- _WHAT IS NEEDED_: Extract the data exactly, missing nothing.

#### INFORMATION SHOWN ####

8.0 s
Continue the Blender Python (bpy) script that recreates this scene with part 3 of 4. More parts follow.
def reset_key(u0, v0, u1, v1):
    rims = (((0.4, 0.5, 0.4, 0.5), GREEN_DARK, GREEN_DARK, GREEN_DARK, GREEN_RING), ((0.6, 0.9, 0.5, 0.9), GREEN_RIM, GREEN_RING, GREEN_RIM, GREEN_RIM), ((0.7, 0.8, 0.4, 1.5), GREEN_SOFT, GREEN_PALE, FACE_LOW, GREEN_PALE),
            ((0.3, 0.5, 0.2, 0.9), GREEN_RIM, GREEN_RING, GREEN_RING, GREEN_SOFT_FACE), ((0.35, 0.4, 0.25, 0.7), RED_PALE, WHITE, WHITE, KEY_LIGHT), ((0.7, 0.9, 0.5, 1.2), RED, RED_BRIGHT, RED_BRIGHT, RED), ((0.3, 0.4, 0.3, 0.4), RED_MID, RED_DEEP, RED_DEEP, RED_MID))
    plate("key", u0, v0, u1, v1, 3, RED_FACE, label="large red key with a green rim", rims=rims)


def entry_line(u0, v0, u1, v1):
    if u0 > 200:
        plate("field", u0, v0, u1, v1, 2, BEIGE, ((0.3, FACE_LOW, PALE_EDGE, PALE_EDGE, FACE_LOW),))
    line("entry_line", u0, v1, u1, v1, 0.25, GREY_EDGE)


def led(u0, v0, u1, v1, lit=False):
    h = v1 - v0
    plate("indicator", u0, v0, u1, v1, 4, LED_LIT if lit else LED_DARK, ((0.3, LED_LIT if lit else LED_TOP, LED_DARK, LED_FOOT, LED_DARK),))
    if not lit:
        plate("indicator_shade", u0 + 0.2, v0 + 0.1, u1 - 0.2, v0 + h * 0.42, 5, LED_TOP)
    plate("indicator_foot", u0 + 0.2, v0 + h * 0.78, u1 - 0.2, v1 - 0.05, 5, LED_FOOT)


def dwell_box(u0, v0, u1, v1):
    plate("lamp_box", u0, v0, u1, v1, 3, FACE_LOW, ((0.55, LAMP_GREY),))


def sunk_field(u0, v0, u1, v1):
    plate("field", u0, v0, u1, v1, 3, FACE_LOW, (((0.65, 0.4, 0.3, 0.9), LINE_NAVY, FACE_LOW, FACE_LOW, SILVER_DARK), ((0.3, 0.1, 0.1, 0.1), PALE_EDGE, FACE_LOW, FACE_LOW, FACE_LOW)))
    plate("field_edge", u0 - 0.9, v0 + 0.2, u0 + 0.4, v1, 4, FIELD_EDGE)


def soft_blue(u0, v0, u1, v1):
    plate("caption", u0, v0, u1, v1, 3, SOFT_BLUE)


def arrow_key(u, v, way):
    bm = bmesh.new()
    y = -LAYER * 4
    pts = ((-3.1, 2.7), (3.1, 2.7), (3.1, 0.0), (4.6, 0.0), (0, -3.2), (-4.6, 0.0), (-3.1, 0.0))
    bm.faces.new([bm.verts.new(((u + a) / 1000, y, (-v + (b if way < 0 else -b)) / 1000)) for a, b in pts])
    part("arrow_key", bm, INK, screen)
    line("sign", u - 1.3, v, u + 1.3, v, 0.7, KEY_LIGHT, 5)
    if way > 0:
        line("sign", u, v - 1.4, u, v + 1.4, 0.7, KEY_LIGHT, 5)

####

- _SOLVED PROBLEM_:
8.0 s
Continue the Blender Python (bpy) script that recreates this scene with part 3 of 4. More parts follow.
def reset_key(u0, v0, u1, v1):
    rims = (((0.4, 0.5, 0.4, 0.5), GREEN_DARK, GREEN_DARK, GREEN_DARK, GREEN_RING), ((0.6, 0.9, 0.5, 0.9), GREEN_RIM, GREEN_RING, GREEN_RIM, GREEN_RIM), ((0.7, 0.8, 0.4, 1.5), GREEN_SOFT, GREEN_PALE, FACE_LOW, GREEN_PALE),
            ((0.3, 0.5, 0.2, 0.9), GREEN_RIM, GREEN_RING, GREEN_RING, GREEN_SOFT_FACE), ((0.35, 0.4, 0.25, 0.7), RED_PALE, WHITE, WHITE, KEY_LIGHT), ((0.7, 0.9, 0.5, 1.2), RED, RED_BRIGHT, RED_BRIGHT, RED), ((0.3, 0.4, 0.3, 0.4), RED_MID, RED_DEEP, RED_DEEP, RED_MID))
    plate("key", u0, v0, u1, v1, 3, RED_FACE, label="large red key with a green rim", rims=rims)


def entry_line(u0, v0, u1, v1):
    if u0 > 200:
        plate("field", u0, v0, u1, v1, 2, BEIGE, ((0.3, FACE_LOW, PALE_EDGE, PALE_EDGE, FACE_LOW),))
    line("entry_line", u0, v1, u1, v1, 0.25, GREY_EDGE)


def led(u0, v0, u1, v1, lit=False):
    h = v1 - v0
    plate("indicator", u0, v0, u1, v1, 4, LED_LIT if lit else LED_DARK, ((0.3, LED_LIT if lit else LED_TOP, LED_DARK, LED_FOOT, LED_DARK),))
    if not lit:
        plate("indicator_shade", u0 + 0.2, v0 + 0.1, u1 - 0.2, v0 + h * 0.42, 5, LED_TOP)
    plate("indicator_foot", u0 + 0.2, v0 + h * 0.78, u1 - 0.2, v1 - 0.05, 5, LED_FOOT)


def dwell_box(u0, v0, u1, v1):
    plate("lamp_box", u0, v0, u1, v1, 3, FACE_LOW, ((0.55, LAMP_GREY),))


def sunk_field(u0, v0, u1, v1):
    plate("field", u0, v0, u1, v1, 3, FACE_LOW, (((0.65, 0.4, 0.3, 0.9), LINE_NAVY, FACE_LOW, FACE_LOW, SILVER_DARK), ((0.3, 0.1, 0.1, 0.1), PALE_EDGE, FACE_LOW, FACE_LOW, FACE_LOW)))
    plate("field_edge", u0 - 0.9, v0 + 0.2, u0 + 0.4, v1, 4, FIELD_EDGE)


def soft_blue(u0, v0, u1, v1):
    plate("caption", u0, v0, u1, v1, 3, SOFT_BLUE)


def arrow_key(u, v, way):
    bm = bmesh.new()
    y = -LAYER * 4
    pts = ((-3.1, 2.7), (3.1, 2.7), (3.1, 0.0), (4.6, 0.0), (0, -3.2), (-4.6, 0.0), (-3.1, 0.0))
    bm.faces.new([bm.verts.new(((u + a) / 1000, y, (-v + (b if way < 0 else -b)) / 1000)) for a, b in pts])
    part("arrow_key", bm, INK, screen)
    line("sign", u - 1.3, v, u + 1.3, v, 0.7, KEY_LIGHT, 5)
    if way > 0:
        line("sign", u, v - 1.4, u, v + 1.4, 0.7, KEY_LIGHT, 5)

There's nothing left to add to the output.